En décidant de ne plus considérer que la compétence et en introduisant des critères sociaux à l’entrée en classes préparatoires, N. Sarkozy se révèle plus socialiste que les socialistes... Pour le plus grand malheur de notre pays...

Qui aurait pu penser en écoutant les discours de N. Sarkozy pendant la campagne présidentielle de 2007, qu’il serait plus socialiste que S. Royal et même que les socialistes de la première ère Mitterrand en 1981 ? Pourtant, force est de constater que les éléments pour penser cela s’accumulent.

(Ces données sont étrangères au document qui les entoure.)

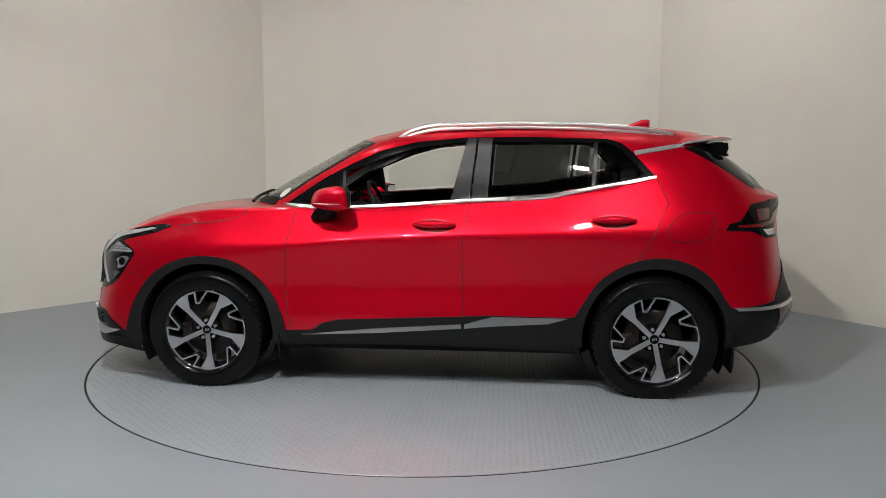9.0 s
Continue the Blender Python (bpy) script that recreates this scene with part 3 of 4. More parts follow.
def build_front(base):
    front = [(2.16, .07, .839), (2.155, .115, .846), (2.147, .15, .864), (2.1, .361, .874), (2.05, .504, .882), (2.024, .632, .888), (2.106, .606, .784), (2.105, .62, .754), (2.013, .765, .583),
             (2.043, .736, .569), (2.158, .574, .555), (2.205, .426, .538), (2.213, .326, .574), (2.217, .255, .589), (2.218, 0, .593), (2.203, 0, .70), (2.19, 0, .80), (2.165, 0, .838)]
    g = patch("grille", 15, front, BLACK, base, 0.003, 0.01, step=.03, soft=1, label="gloss black honeycomb grille")
    w, h = 0.098, 0.043
    for side, parent in ((1, g[0]), (-1, g[1])):
        for row in range(6):
            z = 0.750 - row * 0.0365
            for k in range(8):
                y = (k + (0.5 if row % 2 else 0.0)) * w
                if side < 0 and y < 0.01:
                    continue
                lo = np.interp(y, [0, .25, .33, .43, .56, .75], [.60, .60, .585, .555, .565, .585])
                hi = np.interp(y, [0, .33, .54, .60, .62, .72], [.775, .775, .785, .77, .72, .62])
                if z - h * .4 < lo or z + h * .2 > hi or y > .66:
                    continue
                verts, faces = [], []
                shape = [(.5, 0), (.32, .5), (-.32, .5), (-.5, 0), (-.32, -.5), (.32, -.5)]
                for sc, off in ((0.98, .006), (0.94, .016), (0.80, .013), (0.74, .0035)):
                    for a, b in shape:
                        p, q = on_shell(y + a * w * sc, z + b * h * sc * 1.5 * 0.8, 0, off)
                        verts.append((p.x, p.y * side, p.z))
                for r in range(3):
                    for i in range(6):
                        j = (i + 1) % 6
                        f = (r * 6 + i, r * 6 + j, r * 6 + 6 + j, r * 6 + 6 + i)
                        faces.append(f if side > 0 else f[::-1])
                part("grille_cell", to_mesh("grille_cell", verts, faces, GRILLE, False), GRILLE, parent)
    patch("grille_bar", 10, [(2.2, -.01, .838), (2.2, .10, .838), (2.18, .18, .813), (2.16, .36, .809), (2.123, .531, .816), (2.062, .600, .856), (2.07, .612, .850), (2.114, .575, .802),
                             (2.135, .541, .783), (2.19, .328, .772), (2.2, -.01, .770)], SATIN, base, 0.016, 0.016, soft=1, label="satin silver grille bar")
    emblem(0, 0.0, .845, .874, .165, base, .006, 1)
    # lower bumper
    patch("bumper_lower", 35, [(2.245, 0, .435), (2.243, .275, .418), (2.195, .537, .437), (2.035, .775, .436), (1.903, .841, .330), (1.86, .855, .31), (1.82, .86, .225), (2.0, .78, .235),
                               (2.14, .6, .235), (2.19, .35, .235), (2.205, 0, .235), (2.228, 0, .33)], CLAD, base, 0.004, 0.02, soft=0, label="grained dark grey lower bumper")
    patch("splitter", 35, [(1.845, .85, .27), (2.018, .772, .285), (2.15, .59, .268), (2.19, .377, .262), (2.21, -.01, .262), (2.20, -.01, .228), (2.19, .35, .228), (2.14, .6, .228), (2.0, .78, .228),
                           (1.83, .855, .225)], CLAD, base, 0.022, 0.03, soft=0)
    patch("lower_intake", 10, [(2.245, -.01, .425), (2.245, .259, .416), (2.195, .53, .428), (2.202, .515, .402), (2.208, .38, .302), (2.221, -.01, .297)], MATT, base, 0.0055, 0.004, soft=1, label="black lower air intake")
    for z, y1 in ((.330, .40), (.368, .455), (.402, .50)):
        patch("intake_slat", 10, [(2.2, -.01, z + .007), (2.2, y1, z + .007), (2.2, y1, z - .004), (2.2, -.01, z - .004)], GRILLE, base, 0.014, 0.009, soft=0)
    patch("fog_recess", 40, [(2.176, .585, .434), (2.035, .773, .434), (1.888, .845, .325), (1.979, .806, .318), (2.166, .588, .331), (2.182, .557, .353)], BLACK, base, 0.006, 0.006, soft=1, label="black fog lamp recess")
    for z in (.352, .378, .405):
        patch("fog_slat", 40, [(2.165, .60, z + .005), (2.06, .742, z + .003), (2.06, .742, z - .004), (2.165, .60, z - .004)], GRILLE, base, 0.016, 0.01, soft=0)
    patch("bumper_bracket", 35, [(2.184, .565, .437), (2.170, .598, .438), (2.182, .562, .355), (2.168, .585, .333), (1.979, .806, .322), (1.90, .842, .325), (2.019, .774, .283), (2.154, .593, .276),
                                 (2.183, .499, .273), (2.201, .457, .321), (2.200, .513, .382)], RAIL, base, 0.024, 0.022, soft=1, label="satin silver bumper bracket")
    for y, z in ((.344, .492), (.605, .529)):
        patch("parking_sensor", 20, [(2.2, y + .011 * math.cos(a), z + .011 * math.sin(a)) for a in np.linspace(0, 5.6, 9)], PAINT, base, 0.003, 0.003, soft=0, step=.01)
    # number plate, its marks as plain bars
    bm = bmesh.new()
    box(bm, 2.245, 2.262, -.265, .265, .432, .562, 0.004)
    plate = part("number_plate", bm, BLACK, base, "black dealer plate with white marks")
    cx = -.225
    for wd in (.028, .028, .028, 0, .04, .03, .034, .03, .034, 0, .05, .034, .024, .034, .024, .03):
        if wd:
            bm = bmesh.new()
            box(bm, 2.262, 2.2635, cx, cx + wd * .6, .480, .530)
            part("plate_mark", bm, PLATE_WHITE, plate)
        cx += (wd or .022) * .93 + .002
    for y0, y1 in ((-.215, -.175), (.10, .21), (-.05, .03)):
        bm = bmesh.new()
        box(bm, 2.262, 2.2635, y0, y1, .446, .455 if y0 != -.05 else .449)
        part("plate_mark", bm, PLATE_WHITE, plate)
    # headlights
    hl = [(-.655, .976), (-.735, .981), (-.938, .944), (-1.135, .892), (-1.235, .788), (-1.229, .754), (-1.054, .583), (-1.002, .600), (-.948, .645), (-.905, .699), (-.836, .800), (-.858, .826),
          (-.968, .874), (-.743, .931)]
    s50, c50 = math.sin(radians(50)), math.cos(radians(50))

    def diag(pts):
        return [(-h * s50, h * c50, z) for h, z in pts]
    lamps = patch("headlight", 50, diag(hl), BLACK, base, 0.004, 0.01, step=.022, soft=1, label="gloss black headlight housing")
    drl = [(-.757, .958), (-.90, .938), (-1.022, .916), (-1.099, .889), (-1.222, .788), (-1.214, .756), (-1.062, .603), (-1.036, .607), (-1.172, .760), (-1.176, .782), (-1.064, .866), (-.985, .897), (-.88, .918), (-.757, .948)]
    upper = [(-1.007, .862), (-.868, .824), (-.850, .805), (-.96, .806), (-1.12, .786), (-1.115, .775)]
    lower = [(-.93, .78), (-.868, .778), (-.91, .715), (-.96, .70), (-1.00, .745)]
    low2 = [(-.99, .69), (-.935, .683), (-1.012, .622), (-1.035, .655)]
    for pts, mat, nm, off, lab in ((drl, DRL, "running_light", .012, "white angled running light strip"), (upper, REFLECT, "reflector", .0065, "bright ribbed reflector"),
                                   (lower, CHROME, "projector", .0065, "projector lens"), (low2, GREYLENS, "projector", .0065, "lower reflector")):
        obs = patch(nm, 50, diag(pts), mat, base, off, 0.006, step=.018, soft=1, label=lab)
        for o, l in zip(obs, lamps):
            o.parent = l
    for k in range(3):
        z0 = .803 + k * .016
        obs = patch("reflector_rib", 50, diag([(-.872 - k * .012, z0 + .001), (-1.10 + k * .030, z0 - .006), (-1.10 + k * .030, z0 - .002), (-.872 - k * .012, z0 + .0035)]), BLACK, base, .009, .004, soft=0, step=.02)
        for o, l in zip(obs, lamps):
            o.parent = l
    for h0, z0 in ((-.985, .728), (-.925, .748)):
        ring = [(h0 + .026 * math.cos(a), z0 + .024 * math.sin(a)) for a in np.linspace(0, 6.0, 16)]
        for o, l in zip(patch("projector_eye", 50, diag(ring), BLACK, base, .0095, .005, soft=0, step=.012, label="round dark projector lens"), lamps):
            o.parent = l
    lens = [(-1.007, .868), (-.862, .827), (-.842, .801), (-.912, .703), (-1.010, .612), (-1.04, .62), (-1.155, .753), (-1.160, .778)]
    for o, l in zip(patch("lens", 50, diag(lens), LENS, base, .011, .003, step=.03, soft=1, label="clear lens"), lamps):
        o.parent = l
        o.visible_shadow = False
    # wipers
    for pts in ([(1.19, .30, 1.115), (1.15, .05, 1.128), (1.19, -.35, 1.118)], [(1.12, .60, 1.112), (1.17, .35, 1.122), (1.19, .02, 1.125)]):
        q = [on_shell(p[0], p[1], "top", 0.02)[0] for p in dense([(a[0], a[1]) for a in pts], .05, False)]
        part("wiper", sweep(q, [(-.01, 0), (.01, 0), (.006, .014), (-.006, .014)], MATT, "wiper"), MATT, base)


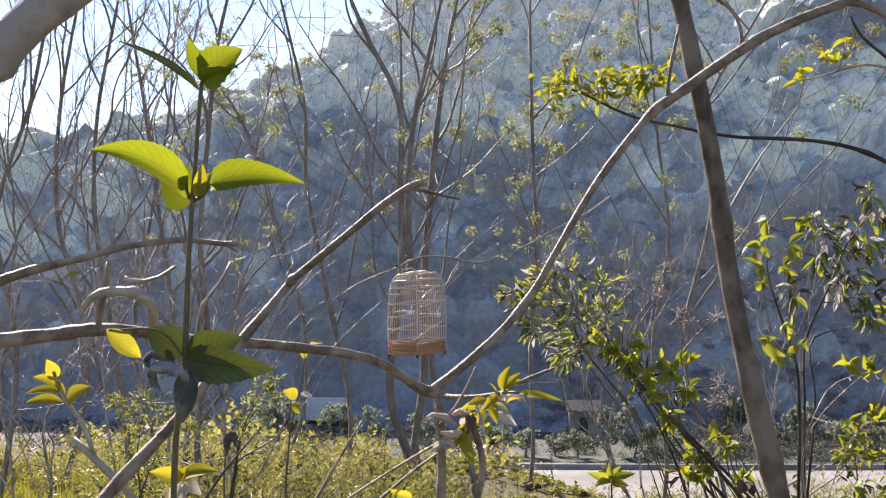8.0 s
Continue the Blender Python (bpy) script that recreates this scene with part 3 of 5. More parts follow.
def bird_cage():
    """A square cage with rounded shoulders, one corner toward the path, hanging a little askew."""
    base = np.array(CAGE, float)
    cage = thing("bird_cage", CAGE, "square bamboo bird cage with rounded shoulders, hung askew from a branch", "bird cage")
    tip, roll = 0.075, -0.06
    corners = [np.array(c) * CAGE_R for c in ((0.06, -1.0), (1.0, 0.06), (-0.06, 1.0), (-1.0, -0.06))]

    def girth(h):
        u = h / CAGE_H
        wall = 0.97 + 0.05 * math.sin(math.pi * min(1.0, u / 0.7))
        return wall if u < 0.70 else CAGE_TOP + (wall - CAGE_TOP) * math.sqrt(max(0.0, 1 - ((u - 0.70) / 0.30) ** 2))

    def put(x, y, h):
        """From the cage's own axes to the world: tipped toward the path, then rolled."""
        y, h = y * math.cos(tip) - h * math.sin(-tip) * 0.3, h * math.cos(tip) + y * math.sin(tip)
        x, h = x * math.cos(roll) + h * math.sin(roll) * 0.2, h * math.cos(roll) - x * math.sin(roll)
        return tuple(base + (x, y, h))

    def on_wall(face, u, h, out=1.0):
        c = corners[face] * (1 - u) + corners[(face + 1) % 4] * u
        return put(*(c * girth(h) * out), h)

    def cane(name, pts, r, mat, label="", sides=5):
        return part(name, tube(pts, [r, r], sides, 1, smooth_path=False), mat, cage, label)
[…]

Nous n’analyserons ici qu’une décision du chef de l’Etat mais auparavant nous citerons, pêle-mêle, les faits suivants : presque parité entre ministres de gauche et de droite dans le gouvernement Sarkozy, retour au sein de l’alliance Atlantique dans le commandement intégré de l’OTAN dans la droite ligne de la décision de F. Mitterrand, soutien inconditionnel des banques lors de la crise dans le prolongement de ce qu’ont fait les socialistes lorsqu’ils étaient au pouvoir en faveur des banques (libre circulation des capitaux,...), etc..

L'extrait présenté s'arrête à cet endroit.